14. A method according to claim 11, wherein the step of generating a harmony voice comprises steps of storing a harmony data pattern which represents a sequence of notes to define the karaoke harmony part, pitch-shifting the sequence of notes according to the detected musical register of the singing voice to thereby tune the harmony data pattern, and generating the harmony voice according to the tuned harmony data pattern.

15. A method according to claim 14, wherein the step of generating the harmony voice comprises modifying a pitch of the collected singing voice according to the tuned harmony data pattern to generate the harmony voice originating from the singing voice.

16. A method according to claim 11, wherein the step of generating a harmony voice comprises modifying a pitch of the collected singing voice according to the detected musical register thereof to generate the harmony voice.

17. A method according to claim 11, wherein the step of generating a harmony voice comprises generating the harmony voice which has a musical register different by one octave from the detected musical register of the singing voice.

18. A method according to claim 11, wherein the step of analyzing the collected singing voice comprises comparing a pitch of the collected singing voice with a reference data which defines different musical registers in a range of the live vocal part so as to determine one musical register to which the collected singing voice belongs.
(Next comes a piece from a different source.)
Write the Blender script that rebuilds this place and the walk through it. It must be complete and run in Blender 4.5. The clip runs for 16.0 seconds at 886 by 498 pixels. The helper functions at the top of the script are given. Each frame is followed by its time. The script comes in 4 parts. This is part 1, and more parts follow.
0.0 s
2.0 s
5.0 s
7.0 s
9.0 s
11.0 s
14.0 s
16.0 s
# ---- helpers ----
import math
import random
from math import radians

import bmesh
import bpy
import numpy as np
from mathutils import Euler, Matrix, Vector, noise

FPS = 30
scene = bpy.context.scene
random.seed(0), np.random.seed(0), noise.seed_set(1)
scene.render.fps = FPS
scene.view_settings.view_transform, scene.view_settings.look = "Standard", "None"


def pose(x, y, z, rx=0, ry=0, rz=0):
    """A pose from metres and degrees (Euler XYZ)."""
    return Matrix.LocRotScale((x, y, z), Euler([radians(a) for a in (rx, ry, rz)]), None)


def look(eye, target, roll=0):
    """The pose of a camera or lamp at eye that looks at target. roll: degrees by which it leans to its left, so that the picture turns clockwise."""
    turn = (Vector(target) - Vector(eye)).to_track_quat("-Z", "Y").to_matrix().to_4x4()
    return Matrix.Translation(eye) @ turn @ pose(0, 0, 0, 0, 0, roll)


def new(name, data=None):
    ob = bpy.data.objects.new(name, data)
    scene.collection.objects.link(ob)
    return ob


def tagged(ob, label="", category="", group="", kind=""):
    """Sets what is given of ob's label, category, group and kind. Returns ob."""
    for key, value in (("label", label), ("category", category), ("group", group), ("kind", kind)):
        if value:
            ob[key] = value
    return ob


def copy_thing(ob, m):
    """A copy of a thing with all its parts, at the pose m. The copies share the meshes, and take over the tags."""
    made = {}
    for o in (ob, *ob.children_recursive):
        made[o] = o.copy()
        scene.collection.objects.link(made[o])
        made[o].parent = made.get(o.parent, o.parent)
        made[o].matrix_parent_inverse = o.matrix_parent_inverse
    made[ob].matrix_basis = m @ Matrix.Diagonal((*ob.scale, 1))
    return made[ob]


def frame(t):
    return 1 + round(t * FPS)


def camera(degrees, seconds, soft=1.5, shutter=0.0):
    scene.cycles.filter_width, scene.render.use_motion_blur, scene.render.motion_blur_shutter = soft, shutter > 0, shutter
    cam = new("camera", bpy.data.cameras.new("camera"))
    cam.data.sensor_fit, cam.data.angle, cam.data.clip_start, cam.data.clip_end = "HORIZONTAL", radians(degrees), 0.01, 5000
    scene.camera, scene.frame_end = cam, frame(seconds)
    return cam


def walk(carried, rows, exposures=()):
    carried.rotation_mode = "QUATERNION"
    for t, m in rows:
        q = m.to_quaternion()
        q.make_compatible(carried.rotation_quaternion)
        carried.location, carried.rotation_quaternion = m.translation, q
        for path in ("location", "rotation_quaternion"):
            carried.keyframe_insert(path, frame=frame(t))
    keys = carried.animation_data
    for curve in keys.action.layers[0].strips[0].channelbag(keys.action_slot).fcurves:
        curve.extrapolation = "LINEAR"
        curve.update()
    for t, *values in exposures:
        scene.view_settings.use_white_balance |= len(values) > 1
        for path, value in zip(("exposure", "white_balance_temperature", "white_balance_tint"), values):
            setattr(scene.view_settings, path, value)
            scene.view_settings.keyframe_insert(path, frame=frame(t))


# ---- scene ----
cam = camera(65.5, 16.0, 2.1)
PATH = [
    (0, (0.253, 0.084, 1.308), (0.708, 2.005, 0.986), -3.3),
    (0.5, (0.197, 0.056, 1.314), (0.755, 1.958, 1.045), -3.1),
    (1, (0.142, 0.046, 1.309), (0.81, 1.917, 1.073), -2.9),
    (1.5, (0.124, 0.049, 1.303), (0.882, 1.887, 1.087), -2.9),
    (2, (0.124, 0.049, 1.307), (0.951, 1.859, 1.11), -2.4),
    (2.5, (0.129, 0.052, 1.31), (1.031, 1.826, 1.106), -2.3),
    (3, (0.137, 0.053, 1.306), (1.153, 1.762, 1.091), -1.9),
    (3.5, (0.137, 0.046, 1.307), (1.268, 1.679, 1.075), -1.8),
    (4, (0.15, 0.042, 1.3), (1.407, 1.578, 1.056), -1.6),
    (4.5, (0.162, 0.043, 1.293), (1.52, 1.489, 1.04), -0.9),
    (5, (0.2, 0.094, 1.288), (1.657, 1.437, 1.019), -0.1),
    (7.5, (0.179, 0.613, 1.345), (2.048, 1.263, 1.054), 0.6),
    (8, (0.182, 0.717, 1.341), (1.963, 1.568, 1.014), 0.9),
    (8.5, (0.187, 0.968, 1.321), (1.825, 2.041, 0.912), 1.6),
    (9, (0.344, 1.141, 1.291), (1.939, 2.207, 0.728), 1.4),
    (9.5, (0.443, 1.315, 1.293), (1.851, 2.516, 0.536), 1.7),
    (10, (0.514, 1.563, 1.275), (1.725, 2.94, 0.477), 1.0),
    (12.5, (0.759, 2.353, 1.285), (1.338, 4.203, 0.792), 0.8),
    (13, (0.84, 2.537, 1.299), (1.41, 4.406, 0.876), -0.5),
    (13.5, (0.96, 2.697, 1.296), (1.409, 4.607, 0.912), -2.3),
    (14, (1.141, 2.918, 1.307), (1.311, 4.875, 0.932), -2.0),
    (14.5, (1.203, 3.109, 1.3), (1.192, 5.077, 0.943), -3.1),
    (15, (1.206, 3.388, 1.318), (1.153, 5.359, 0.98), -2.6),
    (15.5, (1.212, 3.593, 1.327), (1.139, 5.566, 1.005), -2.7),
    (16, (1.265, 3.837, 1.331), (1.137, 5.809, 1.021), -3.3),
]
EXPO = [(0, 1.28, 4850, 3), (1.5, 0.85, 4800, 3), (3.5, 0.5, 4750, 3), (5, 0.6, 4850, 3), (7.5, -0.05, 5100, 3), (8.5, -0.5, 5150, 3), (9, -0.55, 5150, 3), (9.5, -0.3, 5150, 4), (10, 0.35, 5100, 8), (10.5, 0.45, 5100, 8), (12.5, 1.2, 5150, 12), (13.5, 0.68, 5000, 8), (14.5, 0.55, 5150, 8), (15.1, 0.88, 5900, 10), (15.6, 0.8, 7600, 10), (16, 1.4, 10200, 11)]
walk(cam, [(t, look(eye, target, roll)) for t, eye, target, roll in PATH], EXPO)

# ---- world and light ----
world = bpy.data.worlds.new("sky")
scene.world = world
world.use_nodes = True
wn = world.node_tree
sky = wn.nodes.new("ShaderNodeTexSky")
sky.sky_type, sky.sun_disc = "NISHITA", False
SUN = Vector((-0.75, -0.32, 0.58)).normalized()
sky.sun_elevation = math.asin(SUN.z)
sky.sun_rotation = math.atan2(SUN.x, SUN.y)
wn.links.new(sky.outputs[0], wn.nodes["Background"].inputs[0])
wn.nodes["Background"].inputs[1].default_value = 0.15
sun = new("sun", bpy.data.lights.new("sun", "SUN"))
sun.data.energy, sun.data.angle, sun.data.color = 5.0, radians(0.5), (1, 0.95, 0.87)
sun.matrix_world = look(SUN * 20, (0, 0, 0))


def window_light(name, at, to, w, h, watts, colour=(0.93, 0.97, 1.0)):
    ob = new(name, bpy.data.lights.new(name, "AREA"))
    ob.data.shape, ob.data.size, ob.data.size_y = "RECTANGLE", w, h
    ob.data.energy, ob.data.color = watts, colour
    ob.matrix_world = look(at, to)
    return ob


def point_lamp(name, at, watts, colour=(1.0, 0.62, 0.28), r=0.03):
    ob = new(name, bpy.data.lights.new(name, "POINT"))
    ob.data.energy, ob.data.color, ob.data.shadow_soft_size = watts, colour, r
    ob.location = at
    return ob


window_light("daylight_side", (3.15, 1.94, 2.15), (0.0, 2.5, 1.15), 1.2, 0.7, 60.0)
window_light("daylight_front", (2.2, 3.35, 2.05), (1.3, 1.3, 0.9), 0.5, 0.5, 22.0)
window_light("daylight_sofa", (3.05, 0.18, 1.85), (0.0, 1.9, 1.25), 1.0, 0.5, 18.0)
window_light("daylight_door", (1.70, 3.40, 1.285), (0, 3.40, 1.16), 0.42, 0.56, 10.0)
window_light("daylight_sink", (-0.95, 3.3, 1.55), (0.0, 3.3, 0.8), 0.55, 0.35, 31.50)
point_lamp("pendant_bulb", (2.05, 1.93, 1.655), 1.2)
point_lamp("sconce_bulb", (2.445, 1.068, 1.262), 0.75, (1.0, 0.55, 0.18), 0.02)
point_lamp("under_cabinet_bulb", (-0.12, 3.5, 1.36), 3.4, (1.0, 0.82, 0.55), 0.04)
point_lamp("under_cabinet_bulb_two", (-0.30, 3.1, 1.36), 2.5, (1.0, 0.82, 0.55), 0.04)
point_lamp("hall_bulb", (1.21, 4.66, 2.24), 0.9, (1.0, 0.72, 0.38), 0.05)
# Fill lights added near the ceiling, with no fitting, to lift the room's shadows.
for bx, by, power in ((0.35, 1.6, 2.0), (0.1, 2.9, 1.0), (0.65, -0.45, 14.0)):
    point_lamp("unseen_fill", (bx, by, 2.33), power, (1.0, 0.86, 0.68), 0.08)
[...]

19. A method according to claim 18, wherein the step of analyzing the collected singing voice further comprises sequentially providing the reference data in synchronization with progression of the karaoke accompaniment part so as to continuously detect the musical register of the collected singing voice to thereby keep the karaoke harmony part consonant with the live vocal part throughout the progression of the karaoke accompaniment part.

20. A method according to claim 18, wherein the step of analyzing the collected singing voice further comprises initially providing the reference data at the start of the karaoke accompaniment part so as to readily detect the musical register of the collected singing voice.